The task: Set down the data below without change, skipping the pictures it holds.

Data shown:
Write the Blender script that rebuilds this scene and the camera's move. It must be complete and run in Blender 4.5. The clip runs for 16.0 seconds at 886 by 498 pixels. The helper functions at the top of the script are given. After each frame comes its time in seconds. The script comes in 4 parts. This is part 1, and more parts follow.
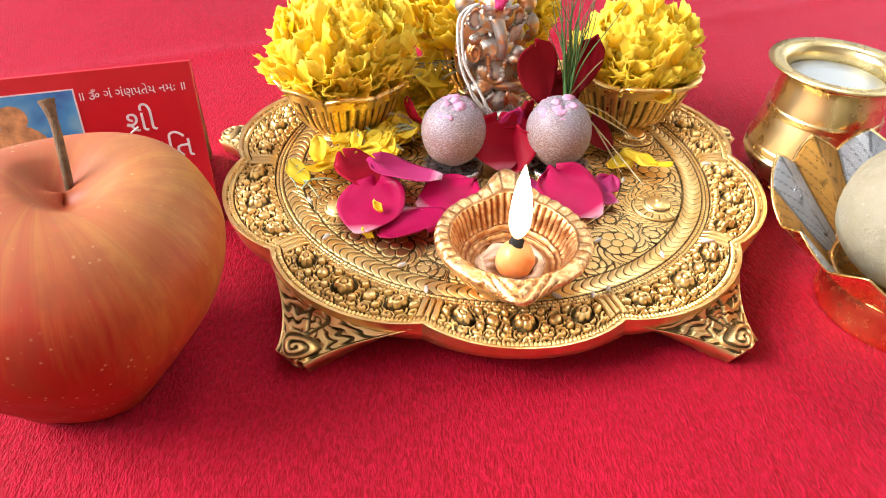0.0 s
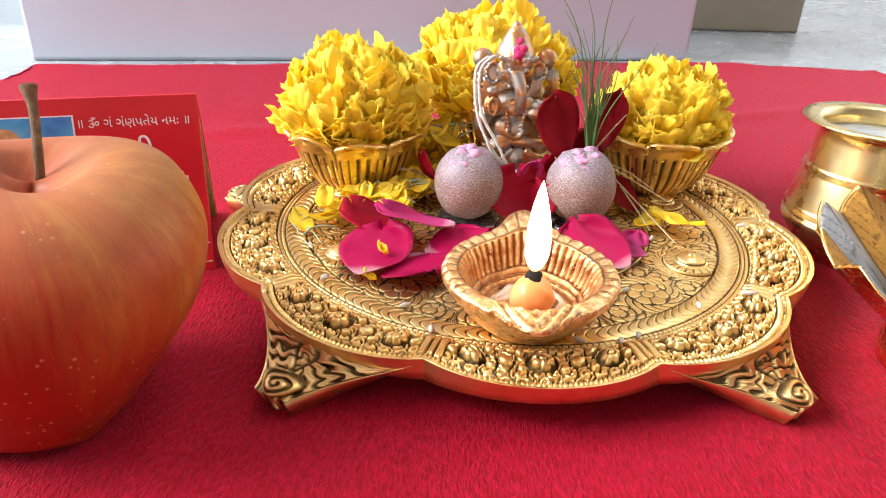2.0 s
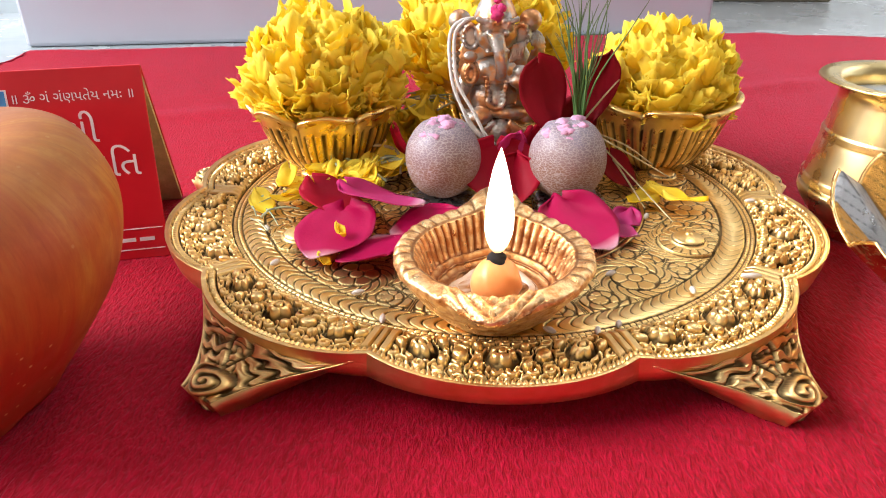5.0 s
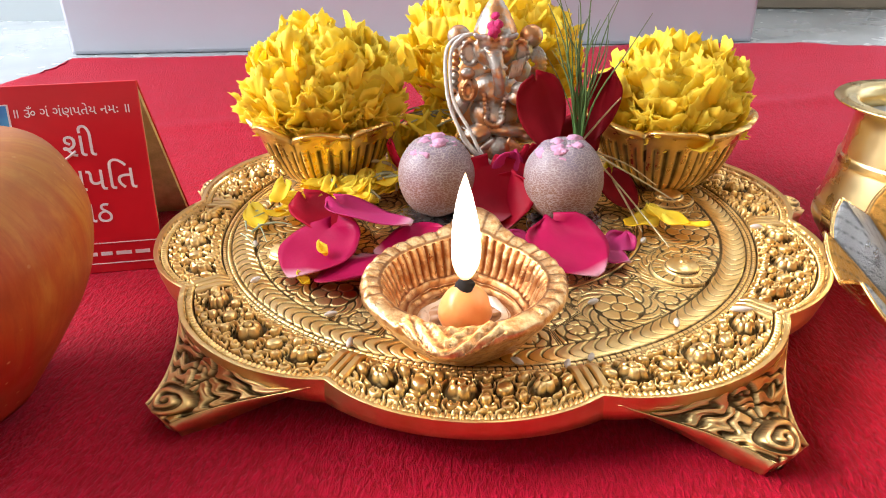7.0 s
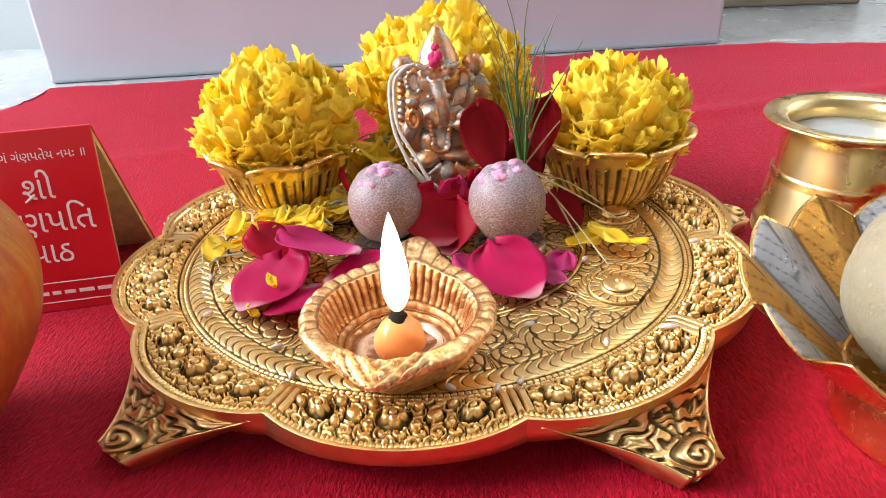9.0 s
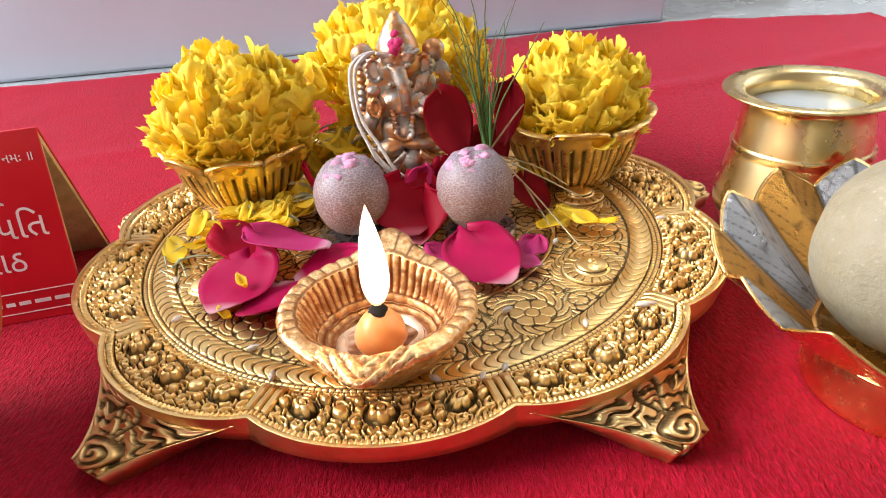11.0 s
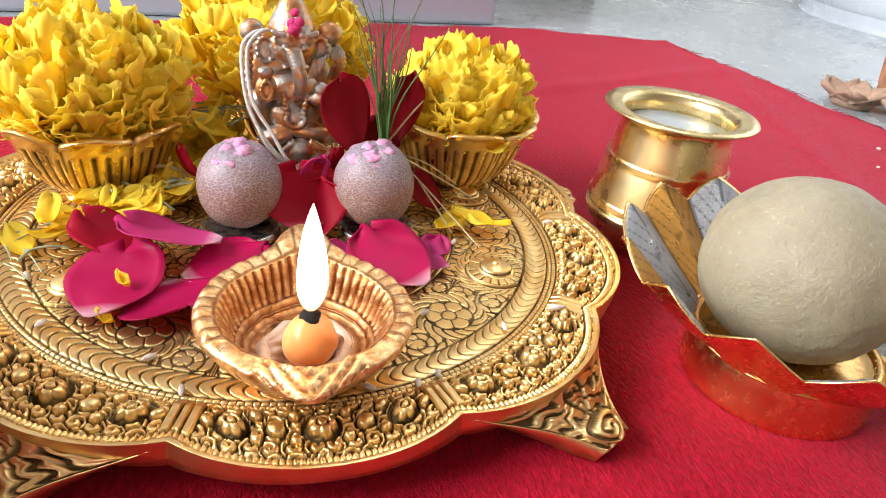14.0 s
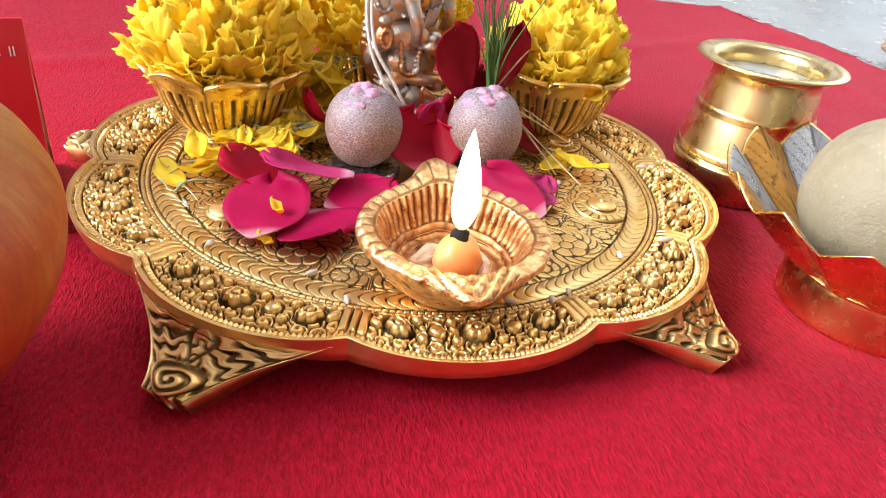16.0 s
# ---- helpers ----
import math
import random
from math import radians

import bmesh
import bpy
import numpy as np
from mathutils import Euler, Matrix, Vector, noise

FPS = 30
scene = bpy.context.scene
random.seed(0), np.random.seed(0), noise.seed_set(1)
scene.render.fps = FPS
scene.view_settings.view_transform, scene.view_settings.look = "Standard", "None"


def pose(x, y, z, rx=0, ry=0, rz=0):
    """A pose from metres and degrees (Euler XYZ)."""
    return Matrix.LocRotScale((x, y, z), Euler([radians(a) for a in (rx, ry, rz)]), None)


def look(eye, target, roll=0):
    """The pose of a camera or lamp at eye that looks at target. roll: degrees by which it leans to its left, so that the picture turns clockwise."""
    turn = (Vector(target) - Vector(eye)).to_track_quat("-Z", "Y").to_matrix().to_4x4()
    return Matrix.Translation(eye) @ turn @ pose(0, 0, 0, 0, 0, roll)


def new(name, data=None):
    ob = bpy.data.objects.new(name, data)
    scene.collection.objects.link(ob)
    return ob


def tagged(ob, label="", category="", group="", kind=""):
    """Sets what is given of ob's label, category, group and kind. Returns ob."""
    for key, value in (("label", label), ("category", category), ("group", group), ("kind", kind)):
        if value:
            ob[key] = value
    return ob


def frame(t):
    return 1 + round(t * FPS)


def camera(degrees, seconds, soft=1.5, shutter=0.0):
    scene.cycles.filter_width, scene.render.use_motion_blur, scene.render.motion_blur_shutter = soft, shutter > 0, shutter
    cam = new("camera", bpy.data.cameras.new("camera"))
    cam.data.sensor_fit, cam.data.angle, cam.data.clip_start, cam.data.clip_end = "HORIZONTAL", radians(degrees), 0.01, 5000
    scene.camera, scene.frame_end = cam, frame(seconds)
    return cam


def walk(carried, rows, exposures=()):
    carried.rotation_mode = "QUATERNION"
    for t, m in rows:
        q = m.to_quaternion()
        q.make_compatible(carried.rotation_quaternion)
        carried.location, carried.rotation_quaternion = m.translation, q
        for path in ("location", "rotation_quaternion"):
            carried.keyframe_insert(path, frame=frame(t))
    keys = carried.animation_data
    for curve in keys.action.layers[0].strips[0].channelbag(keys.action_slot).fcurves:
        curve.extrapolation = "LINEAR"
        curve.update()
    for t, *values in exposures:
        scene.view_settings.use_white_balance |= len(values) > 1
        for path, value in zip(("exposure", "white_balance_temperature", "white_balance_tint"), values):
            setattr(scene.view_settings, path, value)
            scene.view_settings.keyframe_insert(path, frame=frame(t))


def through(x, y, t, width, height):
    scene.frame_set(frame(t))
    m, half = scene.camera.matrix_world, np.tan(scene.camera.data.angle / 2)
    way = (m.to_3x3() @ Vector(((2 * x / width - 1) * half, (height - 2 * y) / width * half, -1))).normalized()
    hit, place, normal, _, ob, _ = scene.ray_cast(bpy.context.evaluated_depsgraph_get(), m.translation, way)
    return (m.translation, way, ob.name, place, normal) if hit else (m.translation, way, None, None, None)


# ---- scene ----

Result:
Write the Blender script that rebuilds this scene and the camera's move. It must be complete and run in Blender 4.5. The clip runs for 16.0 seconds at 886 by 498 pixels. The helper functions at the top of the script are given. After each frame comes its time in seconds. The script comes in 4 parts. This is part 1, and more parts follow.
0.0 s
2.0 s
5.0 s
7.0 s
9.0 s
11.0 s
14.0 s
16.0 s
# ---- helpers ----
import math
import random
from math import radians

import bmesh
import bpy
import numpy as np
from mathutils import Euler, Matrix, Vector, noise

FPS = 30
scene = bpy.context.scene
random.seed(0), np.random.seed(0), noise.seed_set(1)
scene.render.fps = FPS
scene.view_settings.view_transform, scene.view_settings.look = "Standard", "None"


def pose(x, y, z, rx=0, ry=0, rz=0):
    """A pose from metres and degrees (Euler XYZ)."""
    return Matrix.LocRotScale((x, y, z), Euler([radians(a) for a in (rx, ry, rz)]), None)


def look(eye, target, roll=0):
    """The pose of a camera or lamp at eye that looks at target. roll: degrees by which it leans to its left, so that the picture turns clockwise."""
    turn = (Vector(target) - Vector(eye)).to_track_quat("-Z", "Y").to_matrix().to_4x4()
    return Matrix.Translation(eye) @ turn @ pose(0, 0, 0, 0, 0, roll)


def new(name, data=None):
    ob = bpy.data.objects.new(name, data)
    scene.collection.objects.link(ob)
    return ob


def tagged(ob, label="", category="", group="", kind=""):
    """Sets what is given of ob's label, category, group and kind. Returns ob."""
    for key, value in (("label", label), ("category", category), ("group", group), ("kind", kind)):
        if value:
            ob[key] = value
    return ob


def frame(t):
    return 1 + round(t * FPS)


def camera(degrees, seconds, soft=1.5, shutter=0.0):
    scene.cycles.filter_width, scene.render.use_motion_blur, scene.render.motion_blur_shutter = soft, shutter > 0, shutter
    cam = new("camera", bpy.data.cameras.new("camera"))
    cam.data.sensor_fit, cam.data.angle, cam.data.clip_start, cam.data.clip_end = "HORIZONTAL", radians(degrees), 0.01, 5000
    scene.camera, scene.frame_end = cam, frame(seconds)
    return cam


def walk(carried, rows, exposures=()):
    carried.rotation_mode = "QUATERNION"
    for t, m in rows:
        q = m.to_quaternion()
        q.make_compatible(carried.rotation_quaternion)
        carried.location, carried.rotation_quaternion = m.translation, q
        for path in ("location", "rotation_quaternion"):
            carried.keyframe_insert(path, frame=frame(t))
    keys = carried.animation_data
    for curve in keys.action.layers[0].strips[0].channelbag(keys.action_slot).fcurves:
        curve.extrapolation = "LINEAR"
        curve.update()
    for t, *values in exposures:
        scene.view_settings.use_white_balance |= len(values) > 1
        for path, value in zip(("exposure", "white_balance_temperature", "white_balance_tint"), values):
            setattr(scene.view_settings, path, value)
            scene.view_settings.keyframe_insert(path, frame=frame(t))


def through(x, y, t, width, height):
    scene.frame_set(frame(t))
    m, half = scene.camera.matrix_world, np.tan(scene.camera.data.angle / 2)
    way = (m.to_3x3() @ Vector(((2 * x / width - 1) * half, (height - 2 * y) / width * half, -1))).normalized()
    hit, place, normal, _, ob, _ = scene.ray_cast(bpy.context.evaluated_depsgraph_get(), m.translation, way)
    return (m.translation, way, ob.name, place, normal) if hit else (m.translation, way, None, None, None)


# ---- scene ----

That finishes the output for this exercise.